Paul Fournel adore les héros qui le sont si peu ou si mal. Et son Ray Duluc (ah! ah! ah!) ne festoie qu’assis entre deux chaises. On le croit dangereux eu égard aux meurtres, vols de pâtisseries (cookies, flans), faux en écriture, attitude trouble sur le darknet et les sorties d’école.
Bref, il n’a rien d’une élite mais, comme le dit une commissaire, “ça n’en fait pas pour autant un coupable — en tout cas pas coupable de ça.”

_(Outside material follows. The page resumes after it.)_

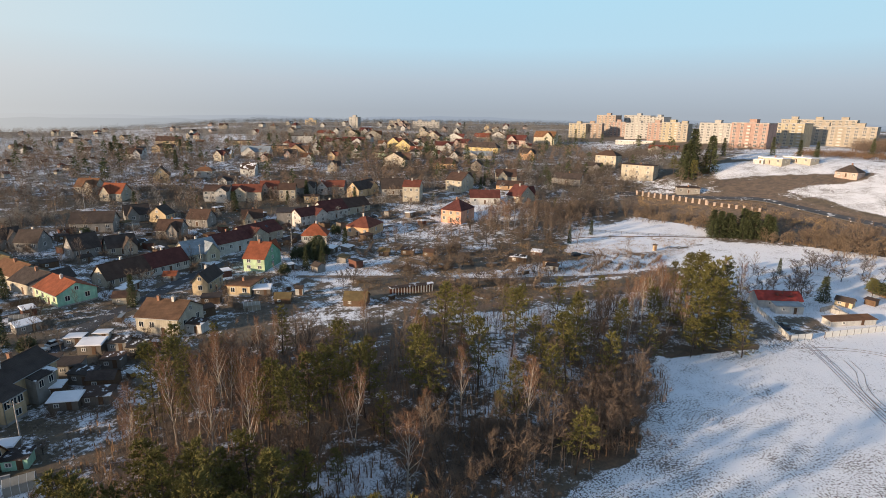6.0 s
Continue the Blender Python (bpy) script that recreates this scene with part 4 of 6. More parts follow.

Le pas ça du pas sage fait du roman un passage obligé pour faire de ce roman noir un thriller volontairement raté.
Entre farce et angoisse, Fournel mitonne ce dont il est le spécialiste : un solde de ton conte.
Celui qui se veut espion et taupe dormante n’y voit goutte. A tous les sens du terme, il devient ce que Facebook et autre réseau nous a appris : un follower.
Il croit agir mais sans la moindre conviction, motivation et pertinence. On finira forcément par, cible idéale, lui tirer dessus.
S’ensuivra une apocalypse entre incompréhensions ludiques et terreurs sans objet. Et Fournel offre ainsi la plus belle critique du monde d’aujourd’hui où le virtuel urbanise le réel entre transferts et tâtonnements.
Maître en contradictions, l’auteur nous ravit dans un jeu de bascule et de circuits biaisés dans lequel le lecteur erre comme Ray aussi aveugle que Charles.
jean-paul gavard-perret
Paul Fournel, Attends voir, P.O.L éditeur, Paris, 2022, 160 p. — 16,00€.